The Emissary” by Yoko Tawada, translated from the Japanese by Margaret Mitsutani

New Directions

Out: 4/24/2018

The future of Yoko Tawada’s novel “The Emissary” doesn’t feel that far away. Oceans have risen, resources are scarce, and poisons seep from contaminated earth and air into human bodies. Many countries, including Japan, have implemented strict isolationist policies to contain the effects of innumerable catastrophes. But startlingly, despite its grim setting, this slim novel sparkles with humor, optimism, and light.

The deteriorating condition of the world comes into focus gradually through the eyes of Yoshiro and his great-grandson Mumei. Yoshiro has witnessed over a hundred years of history, yet is still able-bodied and quick-witted. His recollections, by turns eloquent and comical, form the backbone of the novel. Like all his peers, Mumei was born brittle-boned, feverish, and weak, yet uncannily wise. His affinity for geography attracts the attention of a subversive group that believes that international unity, not division, is the only hope for humanity’s future. Defying the increasingly oppressive government, they smuggle promising young people abroad in secret. Could Mumei become the society’s next emissary?

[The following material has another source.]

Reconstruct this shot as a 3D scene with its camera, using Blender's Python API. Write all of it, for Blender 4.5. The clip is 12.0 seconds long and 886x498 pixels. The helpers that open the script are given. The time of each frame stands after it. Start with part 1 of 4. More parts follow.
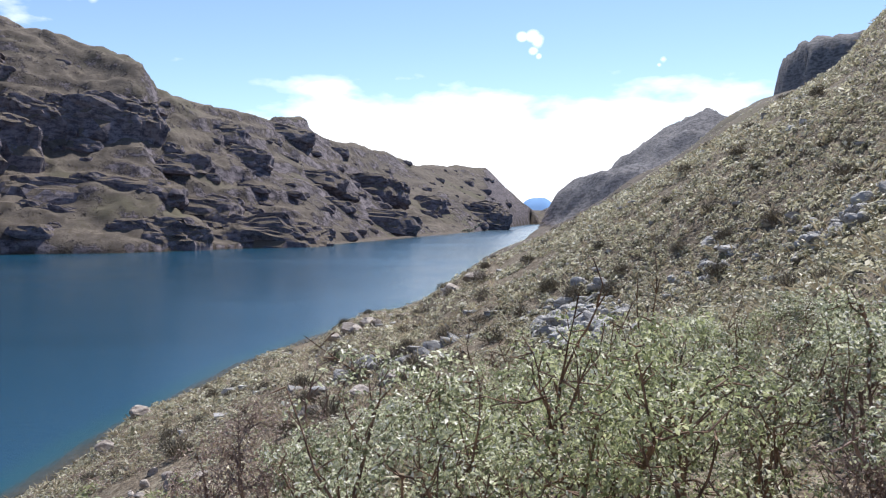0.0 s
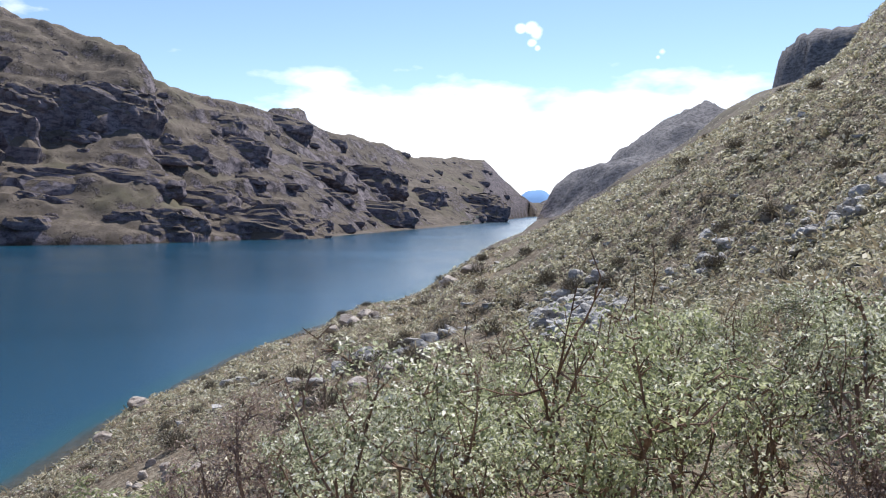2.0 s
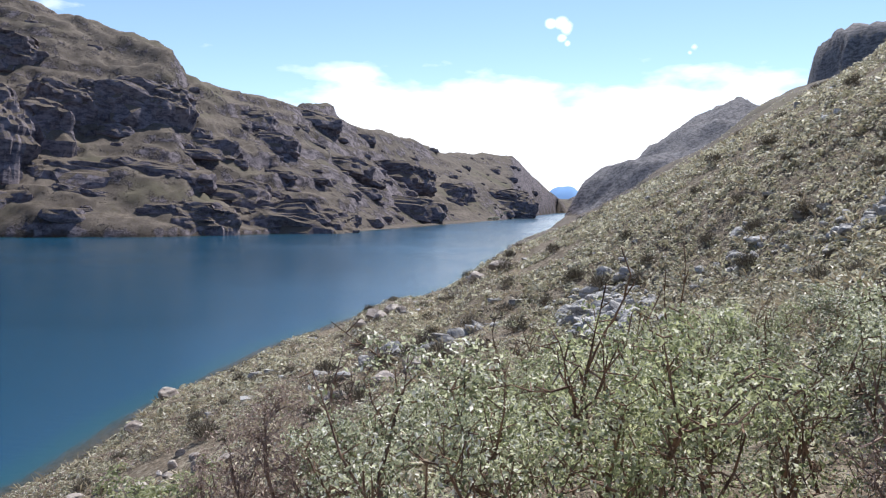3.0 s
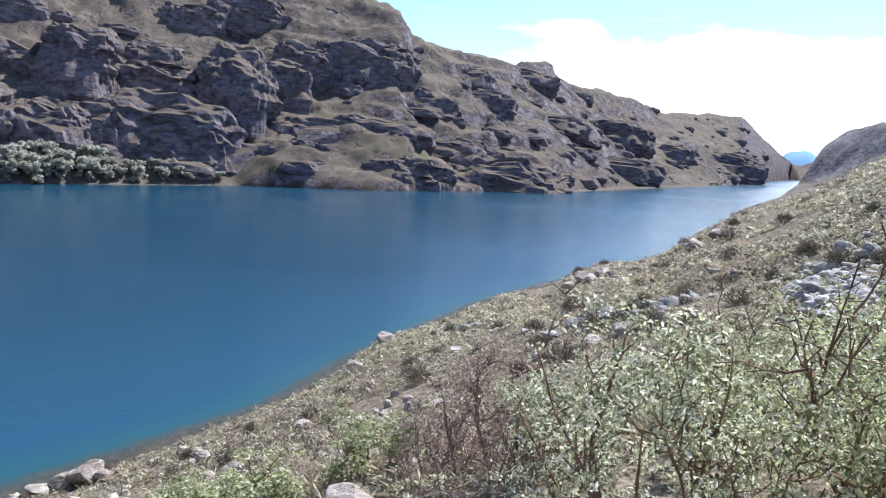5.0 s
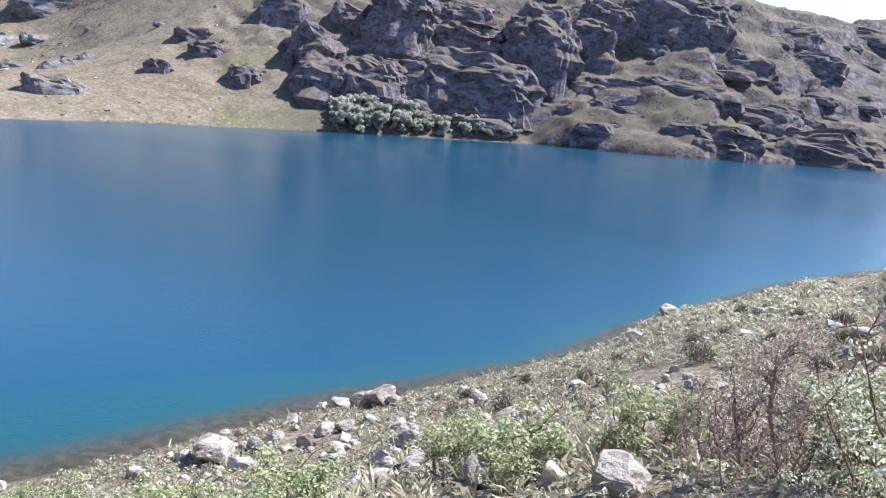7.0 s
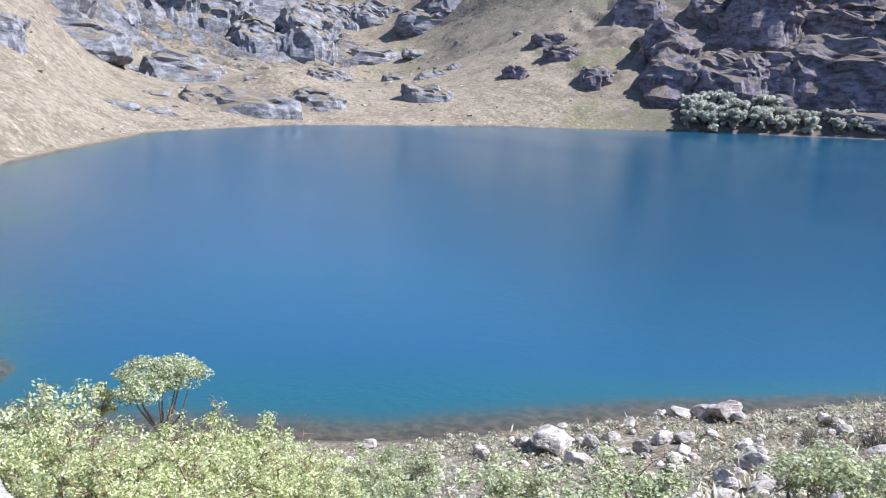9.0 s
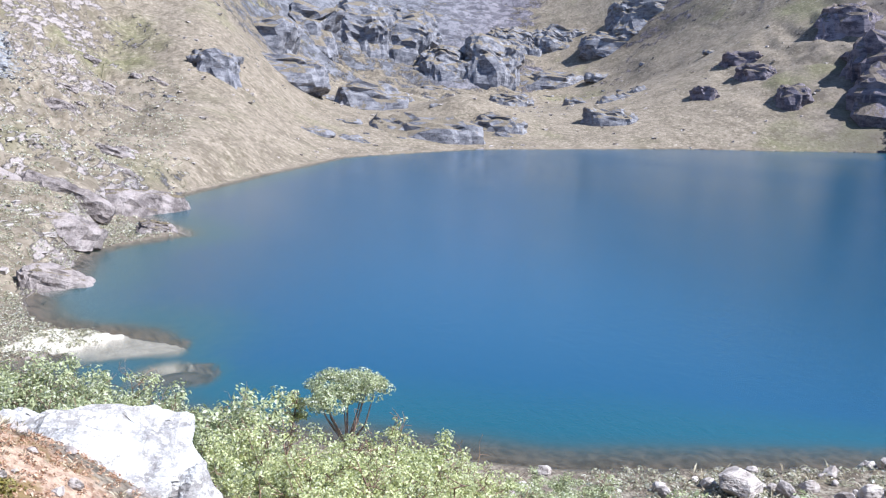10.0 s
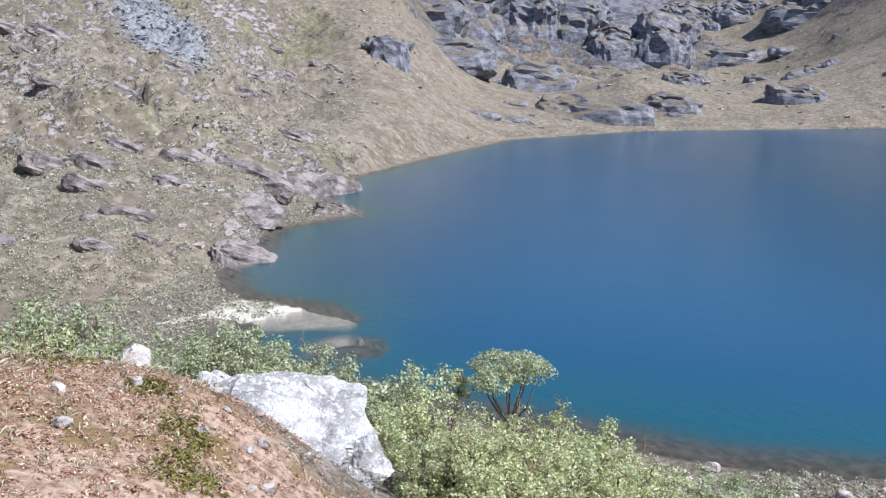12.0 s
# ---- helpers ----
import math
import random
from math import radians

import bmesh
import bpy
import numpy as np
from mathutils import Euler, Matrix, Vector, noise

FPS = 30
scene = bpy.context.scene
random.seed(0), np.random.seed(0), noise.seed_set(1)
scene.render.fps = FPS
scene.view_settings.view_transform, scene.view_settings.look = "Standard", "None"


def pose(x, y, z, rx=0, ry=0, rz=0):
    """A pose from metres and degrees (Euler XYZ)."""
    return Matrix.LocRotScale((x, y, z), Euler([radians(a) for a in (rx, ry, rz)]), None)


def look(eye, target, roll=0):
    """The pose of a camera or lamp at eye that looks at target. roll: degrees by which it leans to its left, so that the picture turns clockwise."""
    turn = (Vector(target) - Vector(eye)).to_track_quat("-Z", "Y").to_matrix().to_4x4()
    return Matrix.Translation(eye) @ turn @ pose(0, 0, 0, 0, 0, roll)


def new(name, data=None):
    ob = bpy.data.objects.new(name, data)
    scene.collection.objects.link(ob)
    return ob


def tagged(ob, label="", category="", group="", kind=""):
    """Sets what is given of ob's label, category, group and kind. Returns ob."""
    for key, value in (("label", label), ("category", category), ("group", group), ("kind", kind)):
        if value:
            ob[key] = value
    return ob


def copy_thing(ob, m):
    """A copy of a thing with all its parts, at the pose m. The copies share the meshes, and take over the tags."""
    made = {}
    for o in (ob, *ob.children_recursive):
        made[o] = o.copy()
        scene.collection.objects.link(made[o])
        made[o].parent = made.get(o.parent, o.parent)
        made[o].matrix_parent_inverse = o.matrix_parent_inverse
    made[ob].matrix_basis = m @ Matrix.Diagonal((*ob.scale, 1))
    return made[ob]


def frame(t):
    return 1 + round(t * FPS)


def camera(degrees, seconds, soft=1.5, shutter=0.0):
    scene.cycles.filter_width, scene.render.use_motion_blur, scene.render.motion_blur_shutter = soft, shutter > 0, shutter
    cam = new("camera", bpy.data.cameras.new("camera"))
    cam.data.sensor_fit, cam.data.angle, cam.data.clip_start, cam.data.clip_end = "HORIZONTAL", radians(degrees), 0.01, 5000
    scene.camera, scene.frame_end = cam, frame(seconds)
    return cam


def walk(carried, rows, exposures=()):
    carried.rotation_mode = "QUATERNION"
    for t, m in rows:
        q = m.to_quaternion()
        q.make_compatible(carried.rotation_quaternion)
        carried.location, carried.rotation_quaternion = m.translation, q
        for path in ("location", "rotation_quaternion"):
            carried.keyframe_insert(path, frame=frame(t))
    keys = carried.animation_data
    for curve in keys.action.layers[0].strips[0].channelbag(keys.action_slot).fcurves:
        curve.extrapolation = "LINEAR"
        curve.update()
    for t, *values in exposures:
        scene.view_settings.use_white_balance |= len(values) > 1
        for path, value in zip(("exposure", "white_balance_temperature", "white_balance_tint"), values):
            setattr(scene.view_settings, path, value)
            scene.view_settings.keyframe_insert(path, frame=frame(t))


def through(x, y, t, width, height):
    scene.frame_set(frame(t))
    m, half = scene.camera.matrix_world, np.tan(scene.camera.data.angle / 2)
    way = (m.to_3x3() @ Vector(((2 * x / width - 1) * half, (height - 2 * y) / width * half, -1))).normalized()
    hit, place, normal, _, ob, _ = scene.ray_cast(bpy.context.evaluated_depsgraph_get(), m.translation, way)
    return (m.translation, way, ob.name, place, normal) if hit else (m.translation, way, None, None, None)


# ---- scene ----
import functools
# ---------- camera: somebody turns on the spot, the camera at arm's length ----------
cam = camera(60.4, 12.0, soft=1.2)
EYE, ARM = 12.0, 0.30
ROWS = [
    (0.0, 0.00, -2.50, 0.00), (0.5, 0.06, -2.71, -0.50), (1.0, 0.06, -2.89, -0.21), (1.5, -0.09, -3.11, -0.17),
    (2.0, -0.14, -3.09, -0.14), (2.5, 0.13, -3.00, -0.30), (2.7, 0.64, -3.12, -0.38), (4.3, 11.28, -5.61, -1.95),
    (4.5, 12.93, -5.99, -1.96), (5.0, 17.86, -6.80, -2.02), (5.5, 22.43, -7.55, -2.65), (6.0, 28.11, -8.67, -3.16),
    (6.5, 34.00, -9.80, -3.90), (6.7, 36.22, -10.16, -4.13), (8.3, 56.23, -12.89, -2.75), (8.5, 58.78, -12.69, -2.83),
    (9.0, 65.09, -12.15, -1.86), (9.5, 71.52, -11.33, -1.45), (10.0, 78.40, -10.66, -0.66), (10.5, 85.63, -10.38, -0.02),
    (11.0, 91.34, -10.90, 0.27), (11.5, 91.25, -11.72, -0.01), (12.0, 90.63, -11.96, 0.53),
]
EXPOSURES = [(0.0, 0.52, 6350, 10), (2.5, 0.52, 6350, 10), (4.5, 0.82, 6100, 10), (6.5, 1.28, 6000, 10), (8.5, 1.32, 5800, 10), (9.5, 1.26, 5750, 10), (10.5, 1.05, 5700, 10), (11.0, 0.85, 5700, 10), (12.0, 0.75, 5720, 10)]
walk(cam, [(t, pose(-ARM * math.sin(radians(yaw)), ARM * math.cos(radians(yaw)) - ARM, EYE, 90 + pitch, roll, yaw))
           for t, yaw, pitch, roll in ROWS], EXPOSURES)

# ---------- sky and sun ----------
SUN_EL, SUN_AZ = 52.0, 20.0          # degrees; azimuth clockwise from +y
sun_way = Vector((math.sin(radians(SUN_AZ)) * math.cos(radians(SUN_EL)),
                  math.cos(radians(SUN_AZ)) * math.cos(radians(SUN_EL)), math.sin(radians(SUN_EL))))
sun = new("sun", bpy.data.lights.new("sun", "SUN"))
sun.data.energy, sun.data.angle, sun.data.color = 4.8, radians(0.5), (1.0, 0.95, 0.88)
sun.matrix_world = look(sun_way * 50, (0, 0, 0))

world = bpy.data.worlds.new("sky")
scene.world = world
world.use_nodes = True
wn, wl = world.node_tree.nodes, world.node_tree.links
wn.clear()


sky = wn.new("ShaderNodeTexSky")
sky.sky_type, sky.sun_disc = "NISHITA", False
sky.sun_elevation, sky.sun_rotation, sky.altitude = radians(SUN_EL), radians(SUN_AZ), 3800
sky.air_density, sky.dust_density = 1.3, 0.6
coord = wn.new("ShaderNodeTexCoord")
sep = wn.new("ShaderNodeSeparateXYZ")
wl.new(coord.outputs["Generated"], sep.inputs[0])
warp = wn.new("ShaderNodeMapping")
warp.inputs["Scale"].default_value = (1.0, 1.0, 2.6)
wl.new(coord.outputs["Generated"], warp.inputs["Vector"])
puff = wn.new("ShaderNodeTexNoise")
puff.inputs["Scale"].default_value, puff.inputs["Detail"].default_value = 11.0, 8.0
puff.inputs["Roughness"].default_value = 0.5
wl.new(warp.outputs[0], puff.inputs["Vector"])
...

Tawada has an engaging voice and clean, quick-moving prose that makes the story accessible to a wide audience despite the experimental structure of the novel—it is written without chapter breaks, and with changing points of view that are abrupt and unannounced. Margaret Mitsutani has done a masterful job translating Yoshiro’s wry sense of humor and astute observations about subtle changes in the Japanese language. This exquisite, delightfully original gem is highly recommended.